Isabeau Waia’u Walker
Bright gloom, a single duality of the many that define Isabeau Waia’u Walker. Songs that are soothing and soft while powerful, accessible while complex, sweet but aching. The tension of the contradiction that she holds nest in her core and reverberates through the layers of her product: storytelling, collaboration, presentation, music.
Culture, race, and language surface in her work; half a life in her native Hawaii, the second in Oregon. For over a decade of being a high school teacher, she made music, slowly amassing an impressive YouTube subscribership.
She orchestrated an early retirement from education to redirect attention to music, allowing her to tour as a member of Y La Bamba and to record her EP, Better Metric. “Woman,” a track off the EP, making OPB music’s Oregon’s top songs of 2020.

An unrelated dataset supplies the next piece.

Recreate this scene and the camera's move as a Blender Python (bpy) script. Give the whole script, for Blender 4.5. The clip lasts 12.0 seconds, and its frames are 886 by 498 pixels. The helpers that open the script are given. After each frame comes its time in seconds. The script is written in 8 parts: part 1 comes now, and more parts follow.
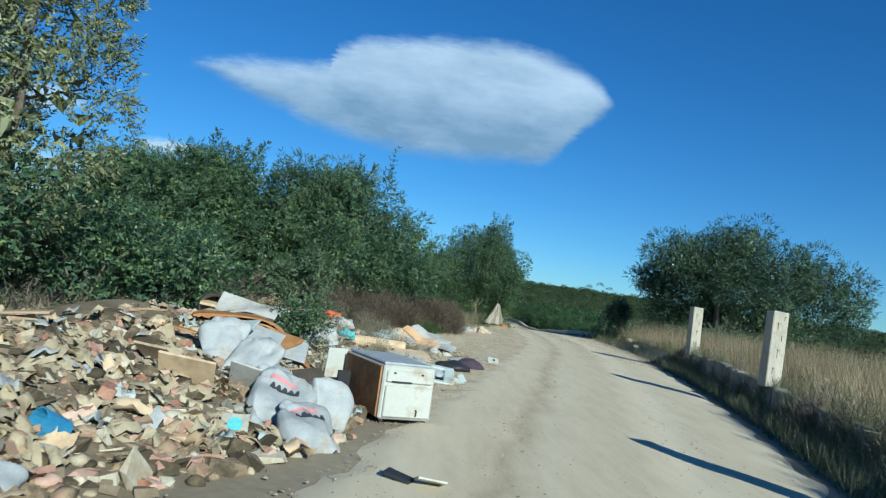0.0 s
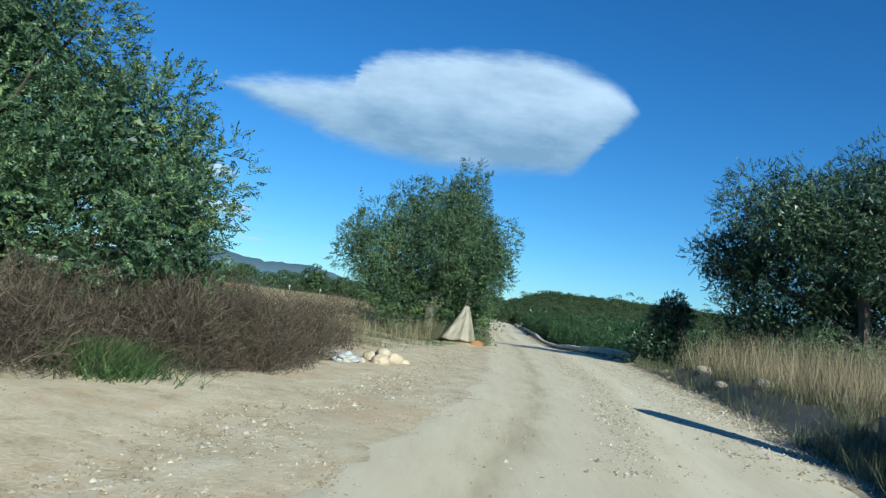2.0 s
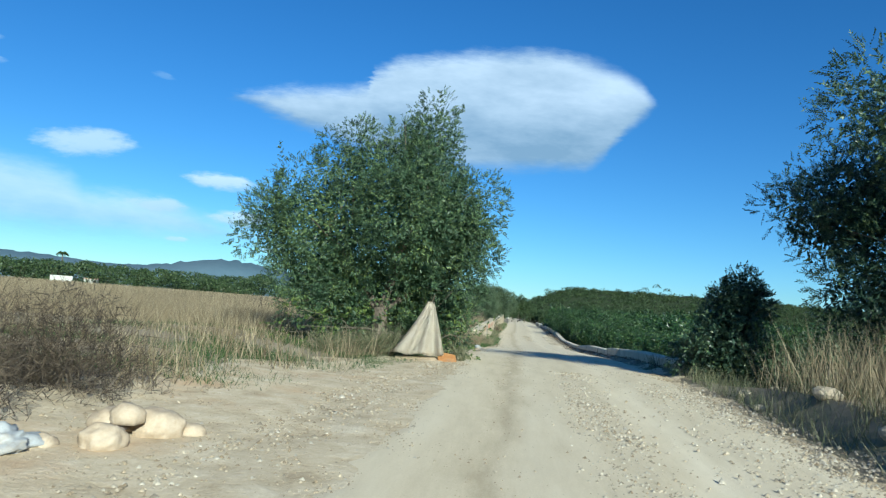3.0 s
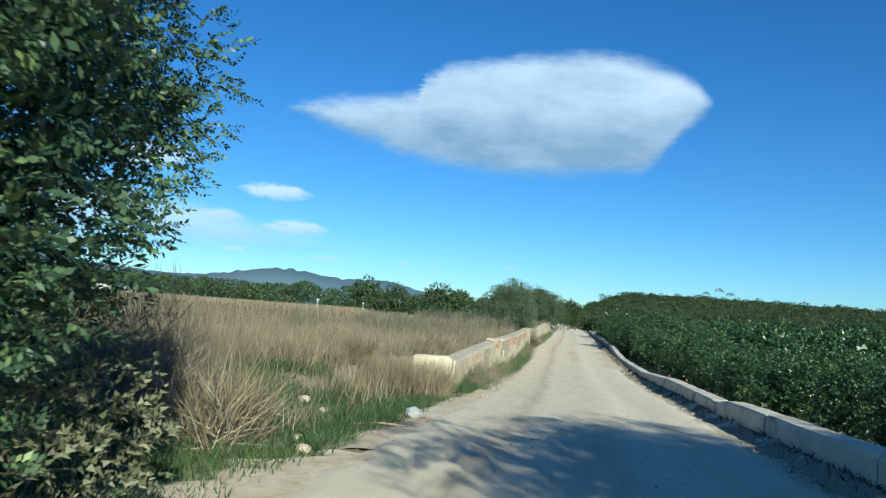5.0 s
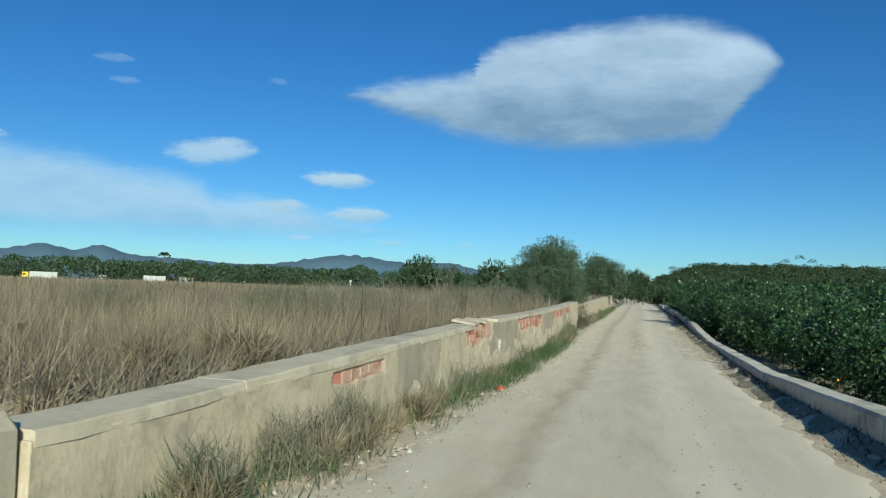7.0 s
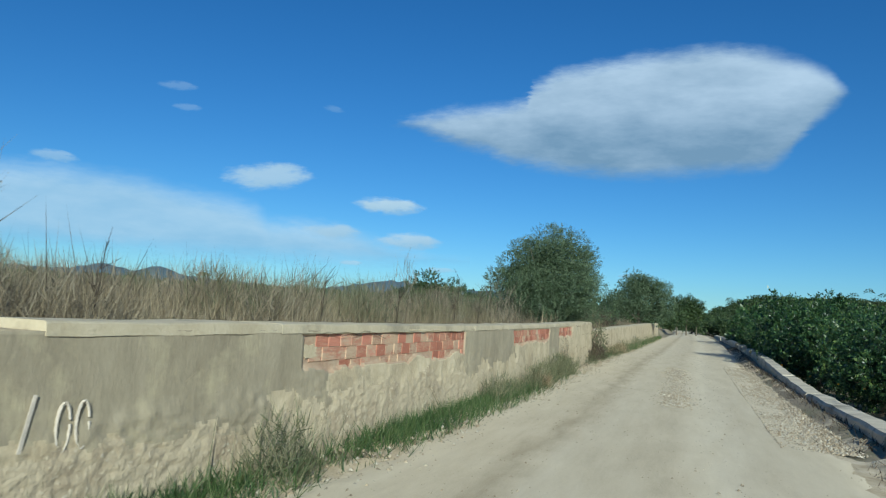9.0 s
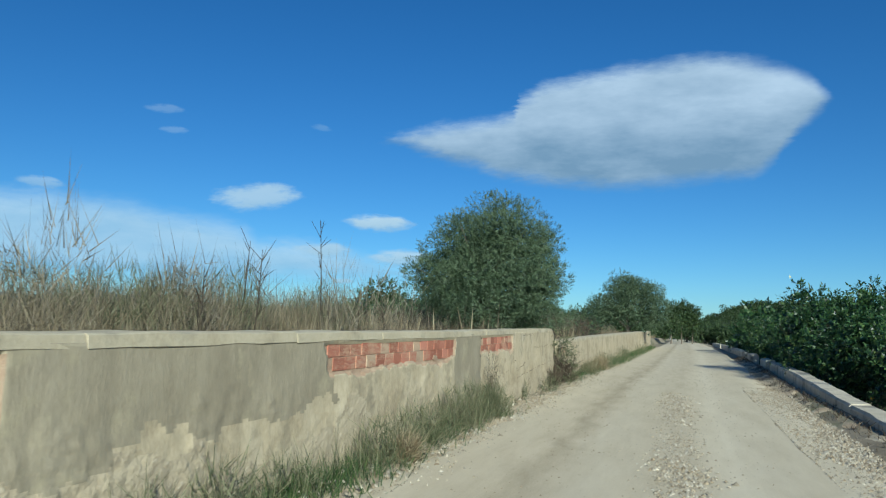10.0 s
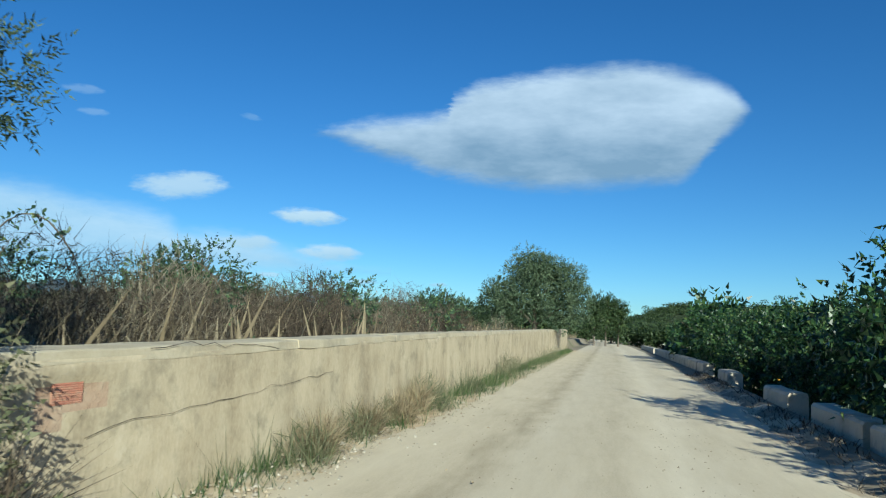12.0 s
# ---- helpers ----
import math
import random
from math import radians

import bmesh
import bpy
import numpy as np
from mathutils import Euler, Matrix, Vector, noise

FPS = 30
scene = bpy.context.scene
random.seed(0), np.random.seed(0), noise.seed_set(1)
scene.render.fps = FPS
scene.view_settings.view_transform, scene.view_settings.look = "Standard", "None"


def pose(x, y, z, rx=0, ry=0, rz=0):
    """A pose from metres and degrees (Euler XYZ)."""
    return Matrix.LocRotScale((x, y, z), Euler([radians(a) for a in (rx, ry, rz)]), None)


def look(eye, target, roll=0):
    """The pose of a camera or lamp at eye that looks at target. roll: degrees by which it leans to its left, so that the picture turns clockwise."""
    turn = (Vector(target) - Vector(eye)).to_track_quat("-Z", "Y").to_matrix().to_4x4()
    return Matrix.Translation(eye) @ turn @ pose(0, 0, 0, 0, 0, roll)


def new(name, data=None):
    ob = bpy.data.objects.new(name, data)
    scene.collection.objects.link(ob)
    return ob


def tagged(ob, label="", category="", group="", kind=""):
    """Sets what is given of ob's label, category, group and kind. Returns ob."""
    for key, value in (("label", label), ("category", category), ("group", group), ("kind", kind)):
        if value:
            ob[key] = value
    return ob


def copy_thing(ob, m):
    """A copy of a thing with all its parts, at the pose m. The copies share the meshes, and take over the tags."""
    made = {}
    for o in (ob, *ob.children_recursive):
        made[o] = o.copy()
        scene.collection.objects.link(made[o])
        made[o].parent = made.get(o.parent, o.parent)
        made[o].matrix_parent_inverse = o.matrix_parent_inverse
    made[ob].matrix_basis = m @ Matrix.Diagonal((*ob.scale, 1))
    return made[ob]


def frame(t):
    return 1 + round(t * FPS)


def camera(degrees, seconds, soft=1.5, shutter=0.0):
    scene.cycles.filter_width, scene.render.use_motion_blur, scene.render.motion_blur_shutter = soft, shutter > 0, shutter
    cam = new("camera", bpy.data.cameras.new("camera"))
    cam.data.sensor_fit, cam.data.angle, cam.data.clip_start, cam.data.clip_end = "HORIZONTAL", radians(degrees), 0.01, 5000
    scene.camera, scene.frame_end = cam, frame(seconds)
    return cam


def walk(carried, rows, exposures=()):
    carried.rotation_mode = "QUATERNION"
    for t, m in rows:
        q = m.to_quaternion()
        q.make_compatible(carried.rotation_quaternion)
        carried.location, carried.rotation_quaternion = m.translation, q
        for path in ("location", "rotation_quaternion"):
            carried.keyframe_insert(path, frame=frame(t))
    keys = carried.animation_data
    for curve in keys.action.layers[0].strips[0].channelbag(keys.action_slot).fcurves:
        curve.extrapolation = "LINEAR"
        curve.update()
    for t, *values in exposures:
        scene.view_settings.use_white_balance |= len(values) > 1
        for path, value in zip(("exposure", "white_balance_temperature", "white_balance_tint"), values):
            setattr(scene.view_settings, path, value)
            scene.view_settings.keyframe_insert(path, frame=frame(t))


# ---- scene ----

The couple years have been spent recording and preparing for the release of her full length album, Body, recording at The Center for Sound, Light and Color Therapy with bandmate and producer, Ryan Oxford. Body is now out and available wherever you listen to music.
Captain Snafu
Captain Snafu is a Boise based rock n roll band that consists of members Noble Holt, Jadon Webb, and Aaron Contreras who share a passion for creating eclectic and personal music. They’ve spent the better part of 8 years exploring the northwest with their music, which draws from a mix of influences, including alternative rock, folk, and rhythm and blues. They yearn for music’s return to the traveling snake oil magic of old, but above all Captain SNAFU loves the world!